It was my sister’s desire for chocolate that brought me there. Or rather, my brother’s abysmal stomach that led to the dearth of candy in the first place. Regardless of the reason, I still ended up in the candy aisle of the only decent discount store in my neighborhood, Deals & Discounts, which is colloquially known as D&D.

I was scavenging for a particular type of loser candy that I was craving at that time when I called my brother to ask if he needed anything. He told me two things–1) he was heading back to his school (the same middle school I went to back in the bad ol’ days) to pick up his report card.

And 2) he needed me to tag along.

“No,” was the adamant response I gave him. And I hung up.

My middle school was not a place I would fondly call home. Not just because of the stupid preteen drama nor the embarrassing and cringy memories that would immediately resurface after stepping one foot inside the building, but also because there was no one there to visit. Out of all of the teachers I had during the three years I was in that school, only a couple remain. I didn’t see any point in visiting the school that seemed so familiar on the outside, but so alien in the inside.
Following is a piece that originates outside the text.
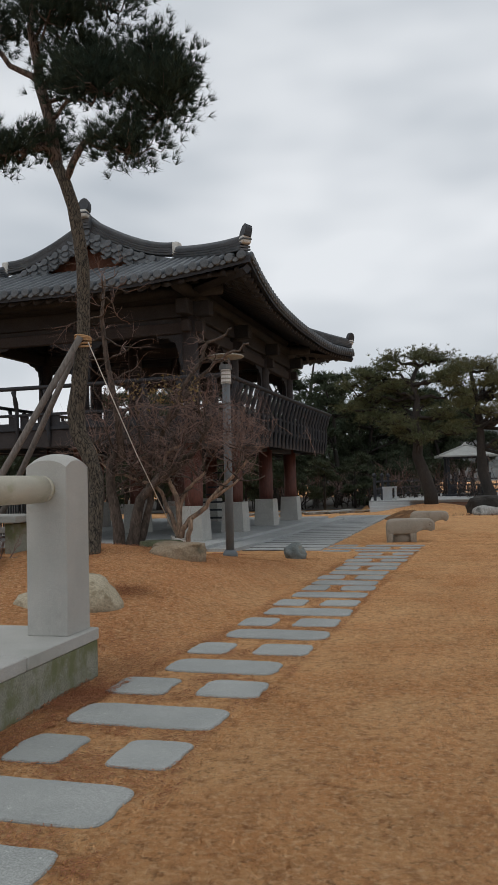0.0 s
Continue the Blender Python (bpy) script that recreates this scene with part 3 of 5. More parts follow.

I stared at my phone for a while, wondering how much time would elapse until my sister found out about my refusal to accompany Samin and call me to blackmail me to go. But it turned out that I didn’t need to go back to my middle school. Middle school had found me first.

And she was staring right at me with her almond-shaped eyes.

“SHORMIE!!!!” she yelled. Her electric blue hair bounced up and down as she ran to give me a hug. I patted her back awkwardly as she squeezed me tight, just as she would back then.

After such a long time, Coney had found me.

We talked for a while about colleges (as every senior has been and will be doing), talked about Japan (she was planning on applying to schools there) and looked for my loser candy (we didn’t end up finding it). We spoke for such a long time that I’d forgotten my dilemma until my daddy called me and kindly asked me to drag Samin to his middle school.

We parted ways, and just we’ve done before, we promised to keep in touch.

It was at that point I remembered that middle school wasn’t as gross as I recalled. It wasn’t great. But it was fun, at least when spent with my friends. And although it changed a lot, the ambience was still the same. At least, I hoped it was.

And I promised myself that I would fulfil the promise I made with Coney (after Dec. 1, of course).

I found my brother moments before she left. Not even bothering to greet me first, he hurriedly asked if I was going to take him to his school and do all the talking.

I answered again with a “no,” but this time, I didn’t mean it.